Puget Sound Business Journal | March 17, 2020
In Northwest Washington the Cherry Point Industrial Zone is the epicenter of Whatcom County’s economy.
Cherry Point and Whatcom County is a cautionary tale we should all be aware of as local governments engage on energy issues and the use of our industrial lands.
Companies at Cherry Point in Whatcom County support more than 3,000 direct jobs — family-wage jobs that pay an average of $110,000 a year. Around 11 percent of all Whatcom County jobs depend on the operations at Cherry Point Industrial Zone. Cherry Point companies generate around $240 million in local tax revenue every year.
Families in Whatcom County look to Cherry Point to earn a good living that helps them support their families, put down roots and be part of the community. The economic strength and stability provided by Cherry Point is something to support and cultivate. And in a favorable business and investment environment, the opportunities at Cherry Point can and should continue to grow well into the future.
Unfortunately, changes under consideration by the Whatcom County Council threaten not just to undermine future growth, but to endanger the existing jobs, revenue and output that Cherry Point provides.
The proposed changes by the Whatcom County Council governing expansion, investment and operations at Cherry Point are currently being pushed through the county council. And while thoughtful, periodic review of the policies under which Cherry Point industry operates is worthwhile, both the process and the substance surrounding these proposed changes are poised to inflict harm across Whatcom County and the region.
The root of the problem is the increased use of “Conditional Use Permits” in the revised plan. In a break with the well-established and effective regulatory framework currently in place, the new plan would require Cherry Point refineries to hold off on potential facility expansion and upgrades to wait on deliberation and judicial action and approval.
This is a major break from the permitting processes that typically govern such facilities — and it represents a huge disincentive for companies looking to expand in Whatcom County. The proposed revisions pose an uncertainty in both timing and approval prospects. Consequently, the proposed new regulations will make investment in Whatcom a much harder sell and have a regional ripple effect in the development of such projects.
This concept is inherently flawed and self-defeating. No governing body truly representing its constituency should set out to eliminate good-paying jobs and hundreds of millions in tax revenue.

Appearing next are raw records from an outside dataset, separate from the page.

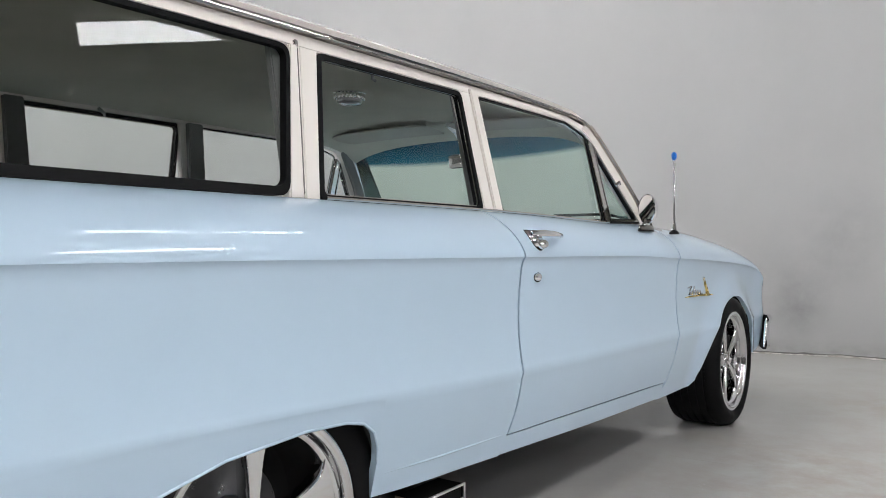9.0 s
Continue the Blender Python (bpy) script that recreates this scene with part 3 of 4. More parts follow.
def rounded(poly, r, n=4):
    """Rounds the corners of an outline."""
    out = []
    k = len(poly)
    rs = r if isinstance(r, (list, tuple)) else [r] * k
    for i in range(k):
        a, b, c = Vector(poly[i - 1]), Vector(poly[i]), Vector(poly[(i + 1) % k])
        rr = min(rs[i], (a - b).length * 0.45, (c - b).length * 0.45)
        p, q = b + (a - b).normalized() * rr, b + (c - b).normalized() * rr
        for j in range(n + 1):
            u = j / n
            out.append(tuple(p * (1 - u) ** 2 + b * 2 * u * (1 - u) + q * u * u))
    return out


def shrink(poly, d):
    """Moves each side of an outline inwards by d."""
    out = []
    k = len(poly)
    area = sum(poly[i][0] * poly[(i + 1) % k][1] - poly[(i + 1) % k][0] * poly[i][1] for i in range(k))
    sg = 1 if area > 0 else -1
    for i in range(k):
        a, b, c = Vector(poly[i - 1]), Vector(poly[i]), Vector(poly[(i + 1) % k])
        d1, d2 = (b - a).normalized(), (c - b).normalized()
        n1, n2 = Vector((-d1.y, d1.x)) * sg, Vector((-d2.y, d2.x)) * sg
        m = n1 + n2
        out.append(tuple(b + m * (d / max(0.3, m.dot(n1)))))
    return out


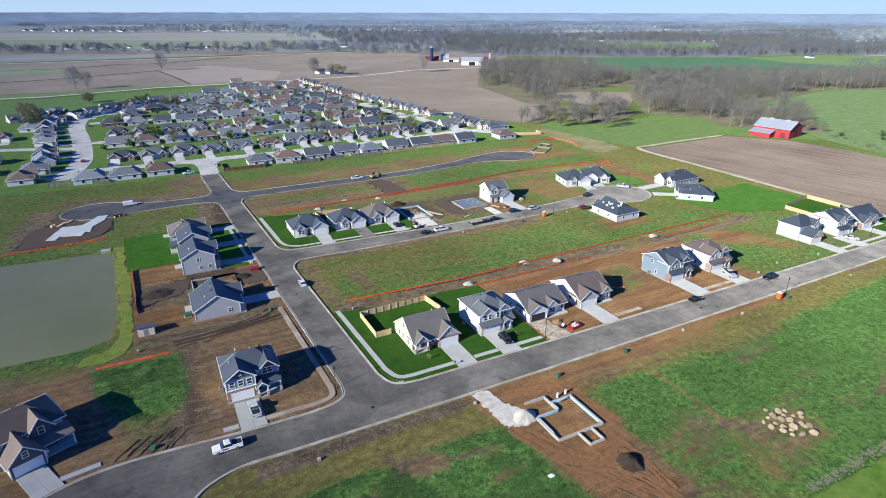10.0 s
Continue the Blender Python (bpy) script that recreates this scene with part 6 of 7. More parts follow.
lumber_stack(-71.6, 166.0, 62, 20, 5.0)
lumber_stack(-69.4, 168.6, 58, 12, 4.4)
lumber_stack(67.4, 112.4, 115, 10, 4.6)
lumber_stack(69.4, 108.6, 118, 8, 4.2)
lumber_stack(79.6, 101.0, 15, 7, 3.6)
lumber_stack(96.6, 106.6, 120, 8, 4.0)
h = thing("plastic_bag", "crumpled white plastic sheet lying on the weeds", "plastic sheet", pose(21.1, -33.2, -0.08))
part("sheet", Geo().add([(0.7 * math.cos(i * 0.785) * (1 + 0.4 * (i % 2)), 0.5 * math.sin(i * 0.785), 0.02) for i in range(8)] + [(0.1, 0.05, 0.35)], [(i, (i + 1) % 8, 8) for i in range(8)]), WHITE, h)
h = thing("road_barrier", "red and white plastic barrier beside the turning place", "barrier", pose(-51.4, 167.4, 0, 0, 0, 20))
part("rail", Geo().box(-2.2, 2.2, -0.2, 0.2, 0.5, 0.95), PAINT["red"], h)
part("rail", Geo().box(-2.0, 2.0, -0.25, 0.15, 0.05, 0.4), PAINT["red"], h)
for x in (-1.7, 0, 1.7):
    part("foot", Geo().box(x - 0.12, x + 0.12, -0.6, 0.6, -0.1, 0.55), WHITE, h)
h = thing("barn", "red wooden barn with pale metal roof", "barn", pose(350.9, 138.8, 0, 0, 0, 10))
part("wall", Geo().box(0, 18.5, 0, 24, -0.3, 6.2), RED_PAINT, h)
part("gable", Geo().prism([(0, 6.2), (18.5, 6.2), (9.25, 10.6)], 0, 24, "y"), RED_PAINT, h)
top = [(-0.7, 5.95), (9.25, 10.7), (19.2, 5.95)]
part("roof", Geo().prism(top + [(u, z + 0.2) for u, z in top[::-1]], -0.6, 24.6, "y"), BARN_ROOF, h, "pale grey metal roof")
for y in (6, 17):
    part("ridge_vent", Geo().box(8.5, 10.0, y - 1.2, y + 1.2, 10.4, 11.3), BARN_ROOF, h)
part("lean_to", Geo().prism([(-7, -0.3), (0, -0.3), (0, 4.6), (-7, 3.1)], 9.5, 23.5, "y"), RED_PAINT, h)
part("lean_to_roof", Geo().prism([(-7.5, 3.05), (0, 4.65), (0, 4.85), (-7.5, 3.25)], 9.1, 23.9, "y"), BARN_ROOF, h)
part("door", Geo().box(-0.05, 0.0, 2.5, 6.0, 0.0, 3.6), RED_ROOF, h, "dark red sliding door")
part("door", Geo().box(6.8, 11.6, -0.06, 0.0, 0.0, 4.4), RED_ROOF, h)


def farm_shed(label, x, y, turn, W, D, ze, zr, wall, roof):
    h = thing("farm_building", label, "barn", pose(x, y, 0, 0, 0, turn), "farm buildings")
    part("wall", Geo().box(0, W, 0, D, -0.3, ze), wall, h)
    part("gable", Geo().prism([(0, ze), (D, ze), (D / 2, zr)], 0, W, "x"), wall, h)
    top = [(-0.6, ze - 0.2), (D / 2, zr), (D + 0.6, ze - 0.2)]
    part("roof", Geo().prism(top + [(u, z + 0.25) for u, z in top[::-1]], -0.5, W + 0.5, "x"), roof, h)
    # dark panel in place of a shaded opening
    part("door", Geo().box(W * 0.35, W * 0.65, -0.08, 0, 0, ze * 0.8), DARKNESS, h, "dark open doorway")


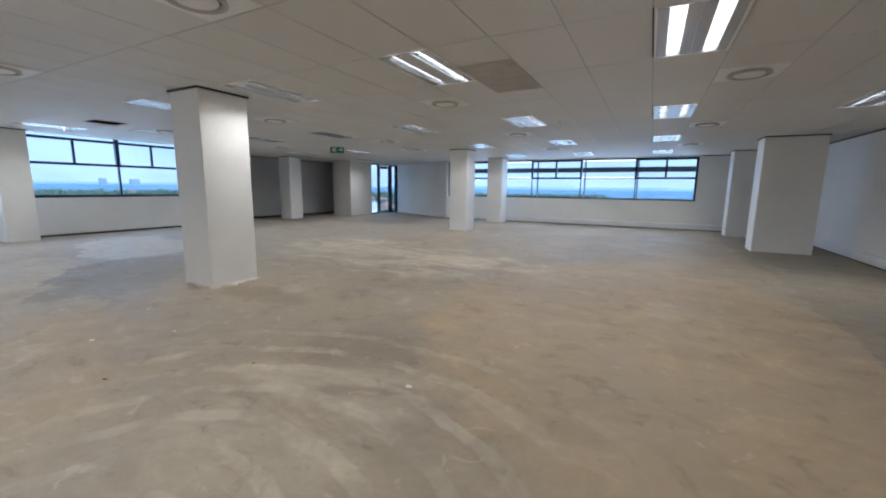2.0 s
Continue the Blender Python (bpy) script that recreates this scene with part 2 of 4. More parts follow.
def glass_material(name, tint, gloss=0.9):
    m = bpy.data.materials.new(name)
    m.use_nodes = True
    n, l = m.node_tree.nodes, m.node_tree.links
    out = n["Material Output"]
    n.remove(n["Principled BSDF"])
    clear = n.new("ShaderNodeBsdfTransparent")
    clear.inputs[0].default_value = (*[c ** 0.5 for c in tint], 1)
    shine = n.new("ShaderNodeBsdfGlossy")
    shine.inputs["Roughness"].default_value = 0.02
    shine.inputs[0].default_value = (gloss, gloss, gloss, 1)
    edge_on = n.new("ShaderNodeLayerWeight")
    edge_on.inputs["Blend"].default_value = 0.5
    steep = n.new("ShaderNodeMath")
    steep.operation = "POWER"
    steep.inputs[1].default_value = 4.0
    l.new(edge_on.outputs["Facing"], steep.inputs[0])
    f = n.new("ShaderNodeMath")
    f.operation = "MULTIPLY_ADD"
    f.inputs[1].default_value, f.inputs[2].default_value = 0.6, 0.014
    l.new(steep.outputs[0], f.inputs[0])
    both = n.new("ShaderNodeMixShader")
    l.new(f.outputs[0], both.inputs[0])
    l.new(clear.outputs[0], both.inputs[1])
    l.new(shine.outputs[0], both.inputs[2])
    l.new(both.outputs[0], out.inputs[0])
    return m


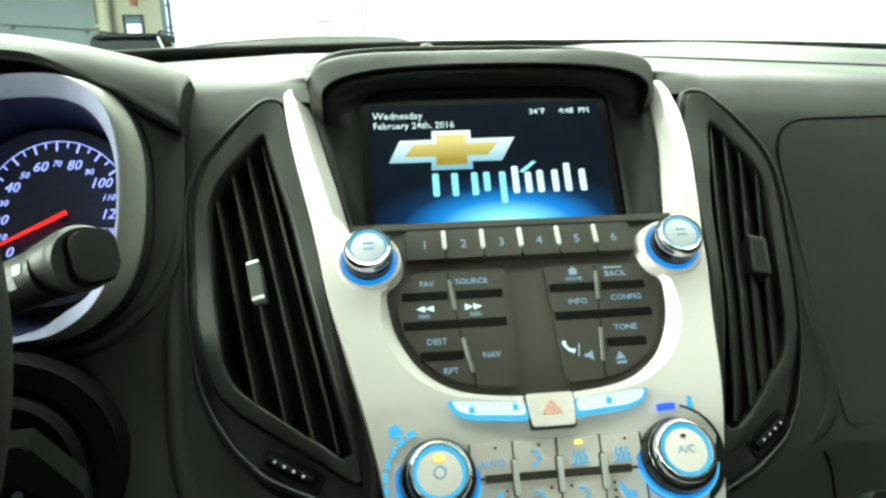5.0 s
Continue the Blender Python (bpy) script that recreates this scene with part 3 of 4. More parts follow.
def silver_surround():
    foot = [(-0.074, -0.174), (-0.06, -0.177), (0.0, -0.179)]
    outer = smooth(OUTER + foot, 3)
    full = [(-0.1290, 0.1345)] + outer + mirror(outer)[1:] + [(0.1290, 0.1345)]
    edge, inner = smooth(widened(INNER)), smooth(INNER)

    def at(pts, s, part_way):
        return [(x * -s + lean(y, part_way) * ease(-0.03, 0.02, y), y) for x, y in pts]
    outline = at(edge[:1], -1, 1.0) + [(x + lean(y), y) for x, y in full] + at(edge, 1, 1.0) + at(edge[1:], -1, 1.0)[::-1]
    part("surround", prism(outline, -0.030, 0.0, 0.0022, 3, bow, 0.01), SILVER, stack, "silver painted surround")
    for s in (-1, 1):
        rows = []
        for k, drop in ((0.0, 0.0012), (0.12, 0.0028), (0.5, 0.0075), (0.9, 0.0125), (1.0, 0.0150), (1.0, 0.026)):
            a, b = at(edge, s, 1.0), at(inner, s, 0.5)
            flat = [ease(0.015, 0.0, y) for x, y in edge]
            rows.append([Vector((p[0] + (q[0] - p[0]) * k, p[1] + (q[1] - p[1]) * k, bow(p[1]) - drop * (1 - 0.42 * f))) for p, q, f in zip(a, b, flat)])
        part("chamfer", loft(rows, False), SILVER, stack, "sloped inner edge of the surround", sharp=60)


silver_surround()

# dark base behind the buttons
base_left = [(-0.102, 0.012), (-0.108, -0.016), (-0.09, -0.045), (-0.085, -0.07), (-0.06, -0.095), (-0.03, -0.1)]
part("base_panel", prism(base_left + mirror(base_left), -0.03, -0.0065, 0.0, 0, bow), PANEL, stack, "dark grey button panel")
part("back_box", box(-0.095, -0.16, -0.12, 0.095, 0.0, -0.031), BLACK, stack)

# row of six preset buttons with bright dividers
PITCH = 0.0222
for i in range(6):
    u = (i - 2.5) * PITCH
    b = part("preset_button", prism(rrect(u - PITCH / 2 + 0.0003, -0.0155, u + PITCH / 2 - 0.0003, 0.0035, 0.0015), -0.008, -0.0015, 0.001), PANEL, stack)
    letters("numeral", str(i + 1), 0.0075, LIGHTTEXT, b, pose(u, -0.0065, -0.00145))
for i in range(5):
    u = (i - 2) * PITCH
    part("divider", prism(rrect(u - 0.0013, -0.010, u + 0.0013, 0.0025, 0.0008), -0.004, -0.0003, 0.0006), BRIGHT, stack, "bright chrome divider")

# the two pads of menu buttons
PAD_L = [(-0.063, -0.0225), (-0.0745, -0.044), (-0.0705, -0.0605), (-0.0625, -0.0745), (-0.053, -0.083), (-0.043, -0.088), (-0.031, -0.0905), (-0.0125, -0.092), (-0.0112, -0.0225)]
part("button_pad", prism(rpoly(PAD_L, 0.003), -0.009, -0.0045, 0.001, 2), PANEL, stack)
part("button_pad", prism(rpoly(mirror(PAD_L), 0.003), -0.009, -0.0045, 0.001, 2), PANEL, stack)


DULL = material("dull_satin_metal", (0.30, 0.30, 0.28), 0.3, metal=0.85, vary=0.05)


def slot(u0, u1, v, h=0.0050):
    # no real depth: the slot's shade is a flat dark strip
    part("button_slot", prism(rrect(u0, v - h / 2, u1, v + h / 2, 0.0008, 2), -0.006, -0.0042), RECESS, stack, "dark strip for the shade in a slot under a key")


def tick(u0, v0, u1, v1, r=0.0010, mat=DULL):
    d = Vector((u1 - u0, v1 - v0)).normalized()
    s = Vector((-d.y, d.x)) * r
    part("tick", prism([(u0 + s.x, v0 + s.y), (u0 - s.x, v0 - s.y), (u1 - s.x, v1 - s.y), (u1 + s.x, v1 + s.y)], -0.006, -0.0033, 0.0005), mat, stack, "slim bright metal divider")


for u0, u1, v in ((-0.0705, -0.045, -0.0375), (-0.0405, -0.0145, -0.0375), (-0.0705, -0.0145, -0.0548), (-0.063, -0.040, -0.0728)):
    slot(u0, u1, v)
for u0, u1, v in ((0.0125, 0.0395, -0.0365), (0.0425, 0.0675, -0.0365), (0.0125, 0.0675, -0.0538), (0.0380, 0.0600, -0.0708)):
    slot(u0, u1, v)
for t4 in ((-0.0436, -0.0285, -0.0420, -0.0465), (-0.0394, -0.0635, -0.0360, -0.0830), (0.0408, -0.0270, 0.0386, -0.0450), (0.0363, -0.0620, 0.0338, -0.0810)):
    tick(*t4)


# thin gaps between the keys of each pad
for u0, v0, u1, v1 in ((-0.0420, -0.0465, -0.0402, -0.0640), (-0.0360, -0.0830, -0.0352, -0.0905), (0.0386, -0.0450, 0.0366, -0.0620), (0.0338, -0.0810, 0.0332, -0.0900), (-0.0440, -0.0232, -0.0436, -0.0285), (0.0412, -0.0232, 0.0408, -0.0270)):
    part("key_gap", prism([(u0 - 0.0003, v0), (u0 + 0.0003, v0), (u1 + 0.0003, v1), (u1 - 0.0003, v1)], -0.006, -0.0043), RECESS, stack)


def legend(text, u, v, size=0.0048, mat=LIGHTTEXT, w=-0.0044):
    letters("legend", text, size, mat, stack, pose(u, v, w))


legend("FAV", -0.0562, -0.0300)
legend("SOURCE", -0.0310, -0.0294)
legend("DEST", -0.0535, -0.0648)
legend("NAV", -0.0251, -0.0738)
legend("RPT", -0.0475, -0.0815)
legend("SEEK", -0.0590, -0.0497, 0.0032)
legend("SEEK", -0.0308, -0.0497, 0.0032)
legend("HOME", 0.0275, -0.0312, 0.0034)
legend("BACK", 0.0520, -0.0292, 0.0048)
legend("INFO", 0.0269, -0.0455)
legend("CONFIG", 0.0550, -0.0444)
legend("TONE", 0.0503, -0.0625)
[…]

The technical aspects of the changes are also confusing and complex. The language of the changes uses subjective criteria to determine approval or denial that is far from clear. This is a major problem, and a strong argument in favor of taking more time to understand the full impact of these changes before taking action.
The Whatcom County Planning Commission in its review of the county council’s proposed changes has listened to industry and made a good faith effort to rework the council’s proposed changes. As a result of the Planning Commission review, it’s become apparent that the county council is attempting to re-regulate very complex issues within an industry they don’t understand.
If enacted as written, the proposed changes will significantly erode the business climate in Whatcom County and the region. In seeking to replace a well-functioning, existing framework with an ill-conceived and flawed plan, the county council is sending a bad message to both businesses and would-be investors.
If a business can’t bank on regulatory stability and certainty in a community, they are far less likely to place their bets there.
Matthew Hepner is the executive director of the Certified Electrical Workers of Washington — IBEW.